Educación

¿Cómo ve León XIV las aportaciones de las distintas instituciones católicas?

El Papa resume las aportaciones de la Iglesia a la educación, mostrando una tradición continua y visionaria, centrada en el desarrollo integral y la justicia social.

Javier García Herrería·29 de octubre de 2025·Tiempo de lectura: 2 minutos
instituciones católicas

©Nationaal Archief

Sesenta años después de la declaración conciliar Gravissimum educationis, el papa León XIV ha emitido la carta apostólica para «Dibujar nuevos mapas de esperanza» en el ámbito educativo, donde realiza un resumen histórico de las aportaciones de la iglesia a la educación:

En los primeros siglos, los Padres del desierto enseñaron la sabiduría con parábolas; redescubrieron el camino de la custodia del corazón. 

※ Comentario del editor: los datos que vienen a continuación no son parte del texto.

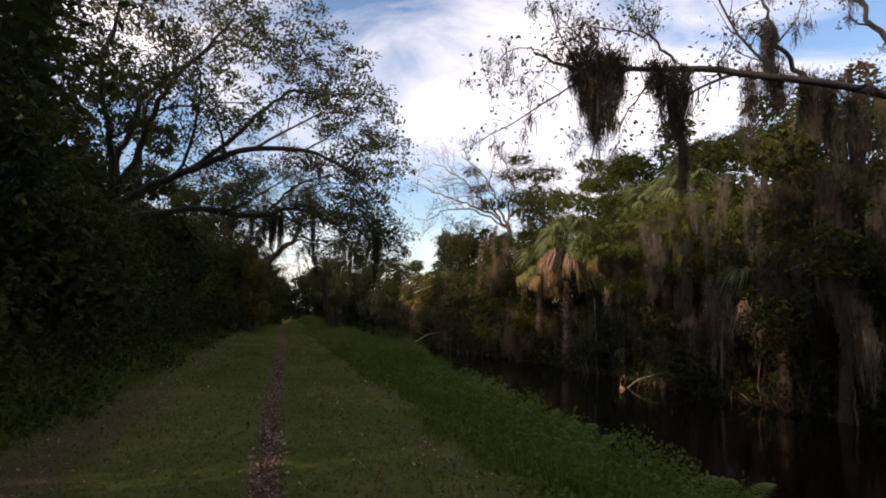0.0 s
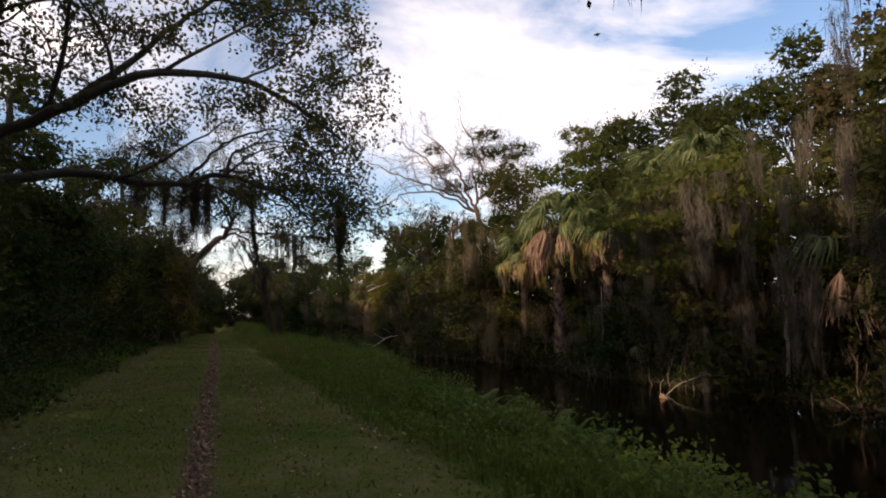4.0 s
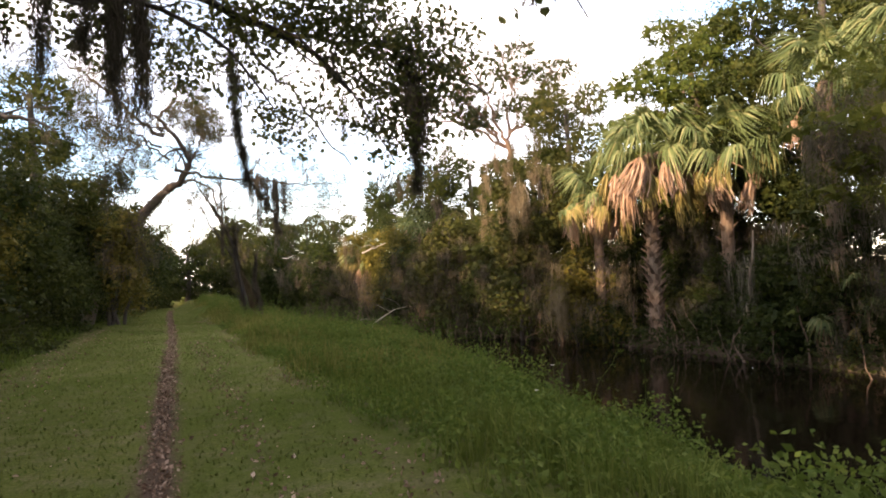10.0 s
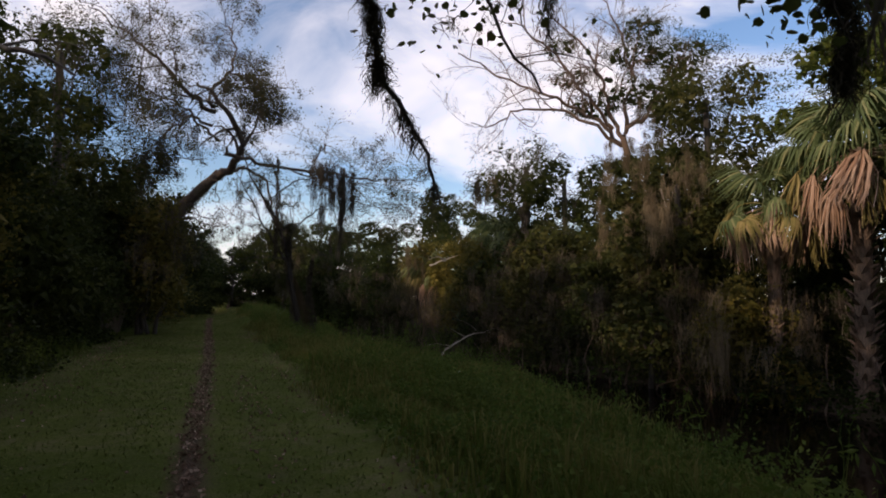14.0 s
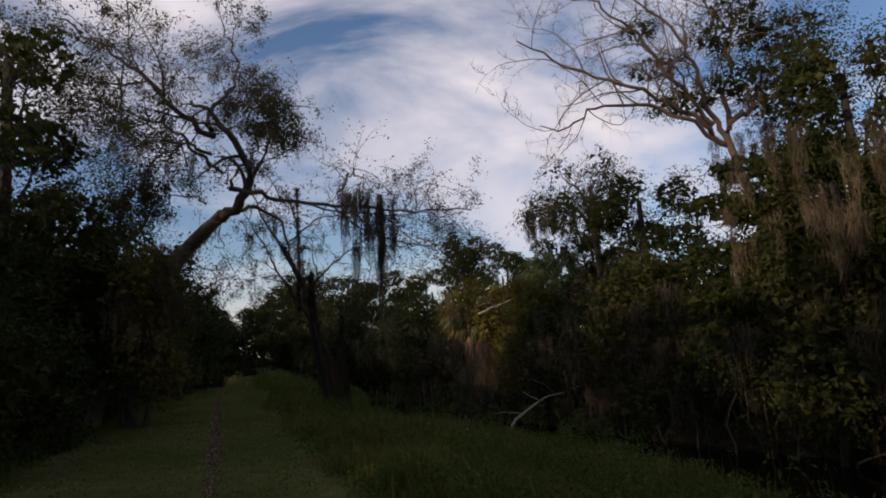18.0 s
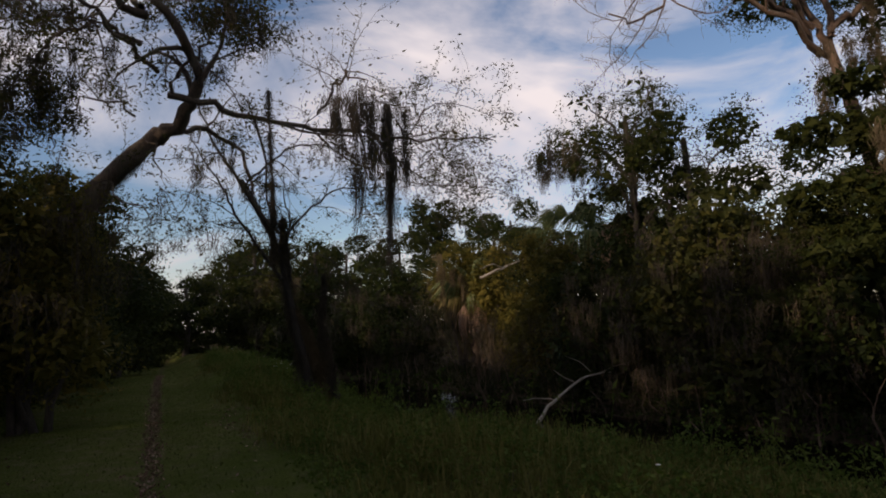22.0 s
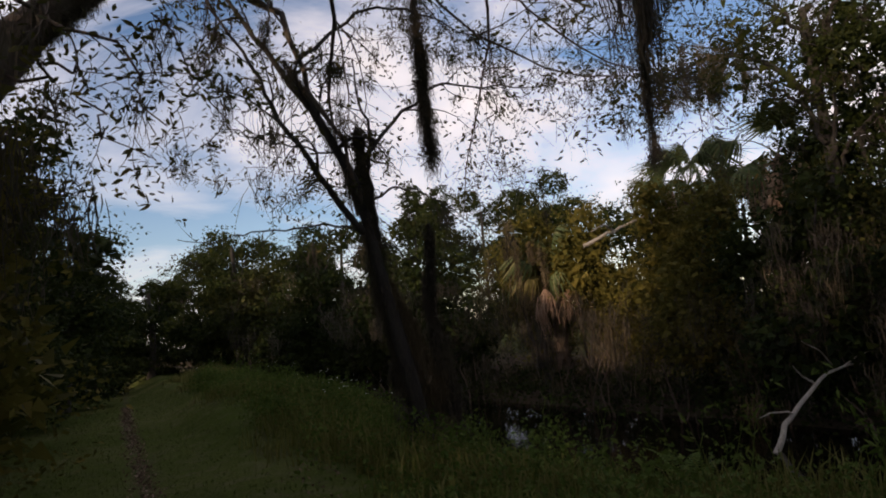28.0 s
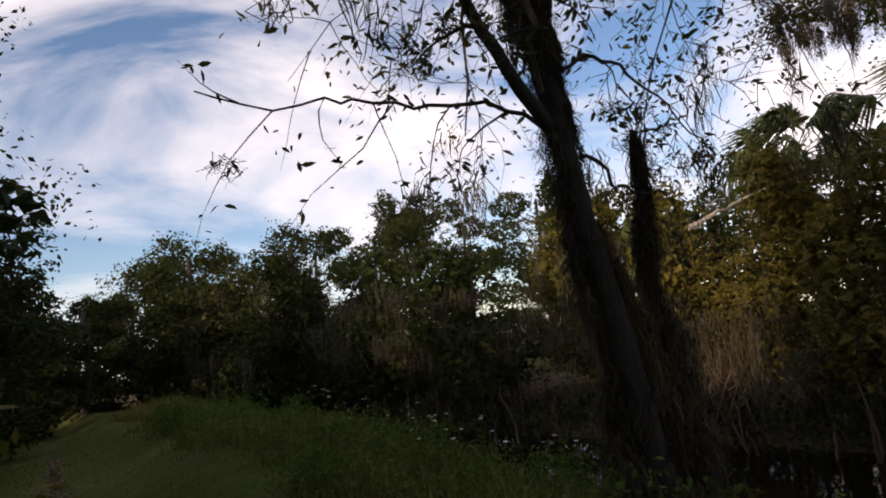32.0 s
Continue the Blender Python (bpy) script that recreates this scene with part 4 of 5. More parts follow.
# leaning tree with thin leaves beyond it
lean_tree = tree("leaning_tree", (-3.2, 45.0, 0.1), ((-3.2, 45.0, -0.1), (-2.0, 45.0, 2.8), (-0.8, 45.2, 4.8), (0.45, 45.2, 6.2)), 0.34,
                 [(((0.40, 45.2, 6.1), (0.58, 44.5, 6.8), (0.07, 43.8, 8.3), (-0.5, 43.7, 9.2)), 0.19, 10, 3, 6),
                  (((0.1, 43.8, 8.2), (-1.2, 43.8, 9.4), (-2.6, 44.0, 10.4), (-4.2, 44.3, 11.6)), 0.10),
                  (((0.05, 43.8, 8.4), (0.3, 44.4, 9.8), (0.6, 45.0, 11.2), (0.3, 45.0, 12.6)), 0.085),
                  (((0.2, 44.0, 7.8), (-0.7, 43.6, 8.2), (-1.9, 43.6, 8.7), (-3.2, 43.6, 8.6)), 0.06),
                  (((0.4, 44.4, 7.2), (-0.6, 43.6, 7.5), (-1.5, 43.1, 6.8), (-2.1, 43.0, 5.9)), 0.055),
                  (((0.55, 44.5, 6.75), (1.9, 44.4, 6.65), (4.1, 45.0, 6.8), (6.2, 44.6, 6.4), (8.4, 44.2, 6.4)), 0.09),
                  (((0.45, 45.2, 6.2), (1.3, 45.8, 6.5), (2.3, 46.2, 6.0), (2.9, 45.7, 4.4), (3.1, 45.9, 3.2)), 0.085, 5, 2, 7, 0.24),
                  (((4.1, 45.0, 6.8), (4.4, 43.2, 6.9), (4.2, 41.6, 6.3)), 0.04, 5, 2, 8),
                  (((4.3, 42.4, 6.6), (3.8, 41.9, 5.6), (3.7, 41.7, 4.3)), 0.014, 7, 1, 9),
                  (((4.4, 42.2, 6.6), (4.9, 41.9, 5.6), (5.0, 41.8, 4.0)), 0.014, 7, 1, 9),
                  (((4.4, 42.6, 6.7), (5.3, 42.2, 6.0), (5.7, 42.0, 4.6)), 0.014, 7, 1, 9),
                  (((0.7, 44.4, 6.9), (1.5, 44.2, 8.2), (1.8, 44.2, 9.2)), 0.05),
                  (((-0.8, 45.2, 4.8), (-0.3, 44.2, 4.7), (0.2, 43.7, 4.2), (0.5, 43.5, 3.5)), 0.030, 6, 2, 7, 0.36),
                  (((-1.2, 45.1, 4.2), (-0.5, 44.1, 4.1), (0.0, 43.7, 3.7), (0.4, 43.5, 3.2)), 0.022, 6, 2, 6, 0.36),
                  (((0.2, 45.2, 5.9), (0.6, 44.3, 5.3), (0.9, 43.8, 4.5), (1.0, 43.7, 3.7)), 0.025, 6, 2, 7, 0.36),
                  (((0.1, 44.8, 6.4), (-0.5, 44.2, 6.4), (-1.2, 44.0, 5.6), (-1.5, 44.0, 4.4)), 0.030, 6, 2, 8, 0.36),
                  (((1.3, 45.8, 6.5), (1.0, 45.0, 5.5), (0.9, 44.7, 4.4), (0.8, 44.6, 3.8)), 0.020, 6, 2, 6, 0.36)],
                 THIN, 302, "leaning half-bare tree with thin drooping leaves and moss", bark=LEANBARK, crook=0.09, clear=2.7, leaf=0.088, shape="ellip", each=9, spread=0.10, kids=10, depth=3, mossy=300, moss_len=0.55, droop=0.11, ratio=0.62)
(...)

San Agustín, al injertar la sabiduría bíblica en la tradición grecorromana, comprendió que el maestro auténtico suscita el deseo de la verdad, educa la libertad para leer los signos y escuchar la voz interior. 

El monacato ha llevado adelante esta tradición en los lugares más inaccesibles, donde durante décadas se han estudiado, comentado y enseñado las obras clásicas, de tal manera que, sin este trabajo silencioso al servicio de la cultura, muchas obras maestras no habrían llegado hasta nuestros días. 

“Desde el corazón de la Iglesia” surgieron las primeras universidades, que desde sus orígenes se revelaron como “un centro incomparable de creatividad y de irradiación del saber para el bien de la humanidad”. 

En sus aulas, el pensamiento especulativo encontró en la mediación de las órdenes mendicantes la posibilidad de estructurarse sólidamente y llegar hasta las fronteras de las ciencias. 

No pocas congregaciones religiosas dieron sus primeros pasos en estos campos del saber, enriqueciendo la educación de manera pedagógicamente innovadora y socialmente visionaria .

En la Ratio Studiorum, la riqueza de la tradición escolar se fusiona con la espiritualidad ignaciana, adaptando un programa de estudios tan articulado como interdisciplinario y abierto a la experimentación. 

En la Roma del siglo XVII, San José Calasanz abrió escuelas gratuitas para los pobres, intuyendo que la alfabetización y el cálculo son dignidad antes que competencia. 

En Francia, San Juan Bautista de La Salle, “dándose cuenta de la injusticia causada por la exclusión de los hijos de los obreros y campesinos del sistema educativo,  fundó los Hermanos de las Escuelas Cristianas. 

A principios del siglo XIX, también en Francia, San Marcelino Champagnat se dedicó “con todo su corazón, en una época en la que el acceso a la educación seguía siendo un privilegio de unos pocos, a la misión de educar y evangelizar a los niños y jóvenes”. 

De manera similar, San Juan Bosco, con su “método preventivo”, transformó la disciplina en razonabilidad y cercanía. 

Mujeres valientes, como Vicenta María López y Vicuña, Francesca Cabrini, Josefina Bakhita, María Montessori, Katharine Drexel o Elizabeth Ann Seton, abrieron caminos para las niñas, los migrantes y los más desfavorecidos. Reitero lo que afirmé con claridad en “Dilexi te”: “La educación de los pobres, para la fe cristiana, no es un favor, sino un deber”. Esta genealogía de concreción atestigua que, en la Iglesia, la pedagogía nunca es teoría desencarnada, sino carne, pasión e historia.